Mariano Rajoy decía anoche en la
ONU que en España vivimos una difícil pero exitosa transición a la democracia,
mientras el auditorio contemplaba atónito desde sus tabletas y móviles las imágenes
de la represión policial frente al Congreso en Madrid. “Nuestra experiencia
puede ser útil para los países de la primavera árabe”, continuaba el gran líder,
sin darse cuenta de que en esos momentos la plaza de Neptuno parecía la plaza
Tahrir, en un conflicto con repercusión internacional en manos de la reconocida
habilidad como mediadora de la delegada Cifuentes, quien ya había criminalizado
de antemano a los rebeldes y había cercado el congreso con un ejército de policías.

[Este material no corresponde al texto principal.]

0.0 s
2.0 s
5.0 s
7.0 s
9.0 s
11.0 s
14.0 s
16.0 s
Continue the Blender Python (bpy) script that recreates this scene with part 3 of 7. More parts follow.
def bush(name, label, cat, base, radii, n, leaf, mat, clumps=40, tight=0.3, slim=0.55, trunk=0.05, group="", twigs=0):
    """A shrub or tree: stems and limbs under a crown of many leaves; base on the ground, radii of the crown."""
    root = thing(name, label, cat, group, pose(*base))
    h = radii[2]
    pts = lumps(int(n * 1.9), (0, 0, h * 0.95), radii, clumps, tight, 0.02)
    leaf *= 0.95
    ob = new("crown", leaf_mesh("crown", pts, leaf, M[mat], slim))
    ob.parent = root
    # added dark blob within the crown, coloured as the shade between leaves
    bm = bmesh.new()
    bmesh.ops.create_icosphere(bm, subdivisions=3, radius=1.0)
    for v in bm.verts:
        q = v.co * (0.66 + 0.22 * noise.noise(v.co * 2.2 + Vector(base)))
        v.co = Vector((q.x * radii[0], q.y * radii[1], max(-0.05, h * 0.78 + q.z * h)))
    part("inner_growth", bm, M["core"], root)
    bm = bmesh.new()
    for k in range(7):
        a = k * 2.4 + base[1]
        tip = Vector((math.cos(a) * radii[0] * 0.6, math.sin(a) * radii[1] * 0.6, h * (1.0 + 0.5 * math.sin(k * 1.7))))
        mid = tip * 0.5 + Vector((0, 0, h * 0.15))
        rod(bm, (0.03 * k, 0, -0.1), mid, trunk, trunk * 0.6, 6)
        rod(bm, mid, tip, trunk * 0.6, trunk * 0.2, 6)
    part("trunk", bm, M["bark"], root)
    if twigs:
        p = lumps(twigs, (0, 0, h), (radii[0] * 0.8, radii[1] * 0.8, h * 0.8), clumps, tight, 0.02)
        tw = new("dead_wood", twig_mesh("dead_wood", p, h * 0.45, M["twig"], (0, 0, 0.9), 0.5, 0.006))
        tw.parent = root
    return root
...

Como manda la tradición, Neptuno solo puede ser invadida por los hinchas del Atlético
de Madrid.
Pero mientras Cifuentes y
Cospedal frenaban el intento de golpe de estado de los indignados, su jefe de
filas y presidente nuestro, el señor Mariano, ni siquiera estaba en España defendiendo
el fuerte. Sino a miles de kilómetros defendiendo ante la ONU la Alianza de
Civilizaciones de ZP que tanto denostó. A ver si al final el ataque a la
democracia no fue para tanto.
En todo caso, de nada sirven las constantes
apelaciones a la confianza de los mercados si el mundo se desayuna con escenas
tan deplorables como las de ayer en Madrid. De nada sirven las visitas del rey
a los editores del New York Times. Pretender que en España la gente no busca comida
en las basuras, es una soberana necedad. No son un secreto las colas a la hora
del cierre de los supermercados, cuando los empleados vacían fruta podrida y
productos caducados en los contenedores. Ni las esperas en la cocina económica.
Que no pase en los mundos de Yupi que algunos políticos habitan, no significa que no exista.
Pero hay algo más preocupante que
la propia imagen internacional. Es la quiebra del derecho a la libertad de
expresión que se restringe, se criminaliza, se cercena, se mancilla y se
desacredita. Los ciudadanos indignados tenemos derechos y dignidad; los mismos
derechos y la misma dignidad que Cifuentes, Rajoy y Cospedal cuando se paseaban con los
obispos por la plaza de Colón, en aquellas multitudinarias concentraciones a
favor de la familia. Aquellos tiempos en los que las calles de Madrid eran elásticas y se abrían las avenidas como las aguas del Mar Rojo para permitir el paso
de un millón de manifestantes. Donde ahora, misterios insondables, solo caben
seis mil.
Lamentablemente, la policía está
demasiado ocupada en sofocar protestas ciudadanas. Ayer, en
Reinosa, un señor y su hijo llegaron a casa y se tropezaron con cuatro
atracadores que les hicieron frente. La Guardia Civil tardó en llegar cuarenta
minutos. Por supuesto, los malos huyeron. El día anterior otro vecino reclamó
sus servicios cuando se encontró su casa también desvalijada. Telefoneó a las
doce de la noche y llegaron a las ocho y media de la mañana. Tenemos claras cuáles
son las prioridades.
Pero los políticos solo quieren
aplausos, y no aceptan los abucheos con la misma deportividad. Nos hemos
escandalizado de que Putin haya metido en la cárcel a las Pussy Riot, pero aquí
vamos a juzgar a seis personas por insultar al ministro Wert cuando visitó la
Menéndez Pelayo, y un juzgado ha condenado a una accionista del Igualatorio Médico
a pagar seiscientos euros por llamar al director general sinvergüenza, que es
sinónimo de frescales o insolente.
En el Congreso superan la categoría
de este epíteto cada dos por tres, y no digamos en los programas deportivos. Y,
la verdad, cosas peores nos ha dicho Andrea Fabra desde el escaño y ahí sigue,
con sus cinco mil euros mensuales, su ipad, su iphone, su conexión a internet gratis
y una tarjeta con tres mil euros anuales para gastarse en taxis. Como para permitir que un indignado en camiseta y chanclas la levante del sillón de la democracia. A esta no la destierran a Canarias, como a la periodista ciega que no vio la Diada.